STORED DATA
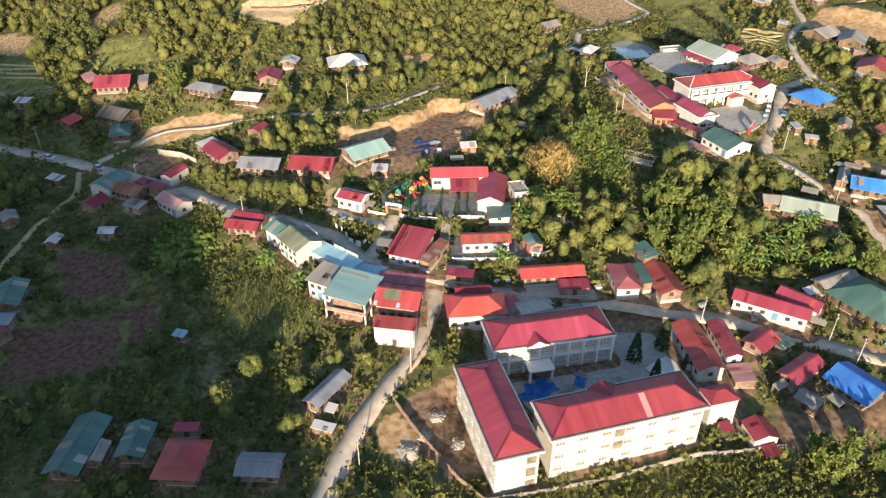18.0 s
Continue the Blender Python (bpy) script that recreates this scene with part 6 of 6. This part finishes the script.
def play_tower(x, y, turn, cap, ways):
    t_ = thing("play_tower", x, y, turn, f"climbing tower with {cap} cap and plastic slide", "playground", "play towers", z=-8.94)
    t_.matrix_basis = t_.matrix_basis @ Matrix.Diagonal((0.82, 0.82, 0.82, 1))
    for dx in (-0.65, 0.65):
        for dy in (-0.65, 0.65):
            part("post", *moved(ring(0.07, 0.07, 0, 2.7, 8), dx, dy, 0, 0, 0), PLAST["blue" if cap != "red" else "yellow"], t_)
    part("deck", *block(-0.75, 0.75, -0.75, 0.75, 1.1, 1.2), PLAST["yellow"], t_)
    for g in (0, 90, 180, 270):
        if g not in ways:
            part("side_panel", *block(0.62, 0.70, -0.6, 0.6, 1.2, 1.85), PLAST["yellow" if g % 180 else "red"], t_, place=pose(0, 0, 0, 0, 0, g))
    part("cap", *merged(ring(1.15, 0.85, 2.65, 3.0, 12), ring(0.85, 0.25, 3.0, 3.55, 12), ring(0.14, 0.10, 3.55, 3.9, 8)), PLAST[cap], t_)
    for g in ways:
        slide(g, 0.36, PLAST["red" if cap != "red" else "green"], t_)


for spec in ((-17.6, 177.9, 20, "orange", (0,)), (-15.8, 181.0, -20, "green", (0, 180)), (-11.8, 182.6, -60, "yellow", (0, 90)), (-11.2, 185.2, 15, "red", (270,)), (-9.0, 189.2, 10, "orange", (180,)), (-8.0, 187.4, -40, "red", (0,))):
    play_tower(*spec)
# tunnel between two towers
t_ = thing("crawl_tunnel", -10.1, 187.2, 58, "red plastic crawl tunnel joining two play towers", "playground", z=-8.94)
part("tube", *moved(ring(0.5, 0.5, -1.1, 1.1, 12), 0, 0, 1.75, 0, 90), PLAST["red"], t_)
for dx in (-0.8, 0.8):
    part("post", *moved(ring(0.06, 0.06, 0, 1.3, 8), dx, 0, 0, 0, 0), PLAST["blue"], t_)
# green arches of a swing frame
t_ = thing("swing_frame", -13.6, 186.6, 52, "green tubular swing frame on turf", "playground", z=-8.94)
for dx in (-2.0, 0.0, 2.0):
    for tilt in (-16, 16):
        part("leg", *moved(ring(0.07, 0.07, 0, 2.3, 6), dx, -math.copysign(0.6, -tilt), 0, 0, tilt), PLAST["green"], t_)
part("crossbar", *block(-2.1, 2.1, -0.07, 0.07, 2.16, 2.30), PLAST["green"], t_)
for dx in (-1.0, 1.0):
    swing = part("swing_seat", *block(dx - 0.25, dx + 0.25, -0.12, 0.12, 0.5, 0.55), PLAST["yellow"], t_)
    for o_ in (-0.22, 0.22):
        part("chain", *block(dx + o_ - 0.015, dx + o_ + 0.015, -0.015, 0.015, 0.55, 2.18), STEEL, swing)

# kindergarten gate: two brick piers and a blue-white board over the drive
t_ = thing("gate", -16.6, 173.6, -17, "kindergarten gate with brick-red piers and a pale signboard", "gate")
for dx in (-2.1, 2.1):
    part("pier", *block(dx - 0.35, dx + 0.35, -0.35, 0.35, -0.5, 2.6), WALLS["orange"][1], t_)
    part("pier_cap", *block(dx - 0.42, dx + 0.42, -0.42, 0.42, 2.6, 2.72), TRIM, t_)
board = part("signboard", *block(-2.45, 2.45, -0.12, 0.12, 2.72, 3.5), TRIM, t_, "white and pale blue signboard")
part("text_bar", *block(-2.0, 2.0, -0.15, -0.12, 3.15, 3.32), BOARD, board, "pale blue bar")
part("text_bar", *block(-1.5, 1.5, -0.15, -0.12, 2.9, 3.02), BOARD, board, "pale blue bar")

# white raised edges round the roof of the gate house
gate_house = BUILT[next(k_ for k_, h_ in enumerate(HOUSES) if h_[0] == -28.8)]
L_, W_, h_ = HOUSES[BUILT.index(gate_house)][4:7]
for sx in (-1, 1):
    for sy in (-1, 1):
        x0, x1 = sorted((sx * (L_ / 2 - 0.3), sx * (L_ / 2 + 0.12)))
        rake = [(x0, sy * (W_ / 2 + 0.1), h_ + 0.22), (x1, sy * (W_ / 2 + 0.1), h_ + 0.22), (x1, 0, h_ + 0.2 * W_ + 0.26), (x0, 0, h_ + 0.2 * W_ + 0.26)]
        part("rake_wall", *plate(rake if sy < 0 else rake[::-1], 0.4), TRIM, gate_house, "white rendered roof edge")
for sy in (-1, 1):
    y0, y1 = sorted((sy * (W_ / 2 - 0.15), sy * (W_ / 2 + 0.2)))
    part("eaves_band", *block(-L_ / 2 + 0.3, L_ / 2 - 0.3, y0, y1, h_ - 0.35, h_ + 0.16), TRIM, gate_house, "white rendered eaves band")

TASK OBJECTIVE
Print the complete listing exactly, apart from any pictures.

FULL RESPONSE
18.0 s
Continue the Blender Python (bpy) script that recreates this scene with part 6 of 6. This part finishes the script.
def play_tower(x, y, turn, cap, ways):
    t_ = thing("play_tower", x, y, turn, f"climbing tower with {cap} cap and plastic slide", "playground", "play towers", z=-8.94)
    t_.matrix_basis = t_.matrix_basis @ Matrix.Diagonal((0.82, 0.82, 0.82, 1))
    for dx in (-0.65, 0.65):
        for dy in (-0.65, 0.65):
            part("post", *moved(ring(0.07, 0.07, 0, 2.7, 8), dx, dy, 0, 0, 0), PLAST["blue" if cap != "red" else "yellow"], t_)
    part("deck", *block(-0.75, 0.75, -0.75, 0.75, 1.1, 1.2), PLAST["yellow"], t_)
    for g in (0, 90, 180, 270):
        if g not in ways:
            part("side_panel", *block(0.62, 0.70, -0.6, 0.6, 1.2, 1.85), PLAST["yellow" if g % 180 else "red"], t_, place=pose(0, 0, 0, 0, 0, g))
    part("cap", *merged(ring(1.15, 0.85, 2.65, 3.0, 12), ring(0.85, 0.25, 3.0, 3.55, 12), ring(0.14, 0.10, 3.55, 3.9, 8)), PLAST[cap], t_)
    for g in ways:
        slide(g, 0.36, PLAST["red" if cap != "red" else "green"], t_)


for spec in ((-17.6, 177.9, 20, "orange", (0,)), (-15.8, 181.0, -20, "green", (0, 180)), (-11.8, 182.6, -60, "yellow", (0, 90)), (-11.2, 185.2, 15, "red", (270,)), (-9.0, 189.2, 10, "orange", (180,)), (-8.0, 187.4, -40, "red", (0,))):
    play_tower(*spec)
# tunnel between two towers
t_ = thing("crawl_tunnel", -10.1, 187.2, 58, "red plastic crawl tunnel joining two play towers", "playground", z=-8.94)
part("tube", *moved(ring(0.5, 0.5, -1.1, 1.1, 12), 0, 0, 1.75, 0, 90), PLAST["red"], t_)
for dx in (-0.8, 0.8):
    part("post", *moved(ring(0.06, 0.06, 0, 1.3, 8), dx, 0, 0, 0, 0), PLAST["blue"], t_)
# green arches of a swing frame
t_ = thing("swing_frame", -13.6, 186.6, 52, "green tubular swing frame on turf", "playground", z=-8.94)
for dx in (-2.0, 0.0, 2.0):
    for tilt in (-16, 16):
        part("leg", *moved(ring(0.07, 0.07, 0, 2.3, 6), dx, -math.copysign(0.6, -tilt), 0, 0, tilt), PLAST["green"], t_)
part("crossbar", *block(-2.1, 2.1, -0.07, 0.07, 2.16, 2.30), PLAST["green"], t_)
for dx in (-1.0, 1.0):
    swing = part("swing_seat", *block(dx - 0.25, dx + 0.25, -0.12, 0.12, 0.5, 0.55), PLAST["yellow"], t_)
    for o_ in (-0.22, 0.22):
        part("chain", *block(dx + o_ - 0.015, dx + o_ + 0.015, -0.015, 0.015, 0.55, 2.18), STEEL, swing)

# kindergarten gate: two brick piers and a blue-white board over the drive
t_ = thing("gate", -16.6, 173.6, -17, "kindergarten gate with brick-red piers and a pale signboard", "gate")
for dx in (-2.1, 2.1):
    part("pier", *block(dx - 0.35, dx + 0.35, -0.35, 0.35, -0.5, 2.6), WALLS["orange"][1], t_)
    part("pier_cap", *block(dx - 0.42, dx + 0.42, -0.42, 0.42, 2.6, 2.72), TRIM, t_)
board = part("signboard", *block(-2.45, 2.45, -0.12, 0.12, 2.72, 3.5), TRIM, t_, "white and pale blue signboard")
part("text_bar", *block(-2.0, 2.0, -0.15, -0.12, 3.15, 3.32), BOARD, board, "pale blue bar")
part("text_bar", *block(-1.5, 1.5, -0.15, -0.12, 2.9, 3.02), BOARD, board, "pale blue bar")

# white raised edges round the roof of the gate house
gate_house = BUILT[next(k_ for k_, h_ in enumerate(HOUSES) if h_[0] == -28.8)]
L_, W_, h_ = HOUSES[BUILT.index(gate_house)][4:7]
for sx in (-1, 1):
    for sy in (-1, 1):
        x0, x1 = sorted((sx * (L_ / 2 - 0.3), sx * (L_ / 2 + 0.12)))
        rake = [(x0, sy * (W_ / 2 + 0.1), h_ + 0.22), (x1, sy * (W_ / 2 + 0.1), h_ + 0.22), (x1, 0, h_ + 0.2 * W_ + 0.26), (x0, 0, h_ + 0.2 * W_ + 0.26)]
        part("rake_wall", *plate(rake if sy < 0 else rake[::-1], 0.4), TRIM, gate_house, "white rendered roof edge")
for sy in (-1, 1):
    y0, y1 = sorted((sy * (W_ / 2 - 0.15), sy * (W_ / 2 + 0.2)))
    part("eaves_band", *block(-L_ / 2 + 0.3, L_ / 2 - 0.3, y0, y1, h_ - 0.35, h_ + 0.16), TRIM, gate_house, "white rendered eaves band")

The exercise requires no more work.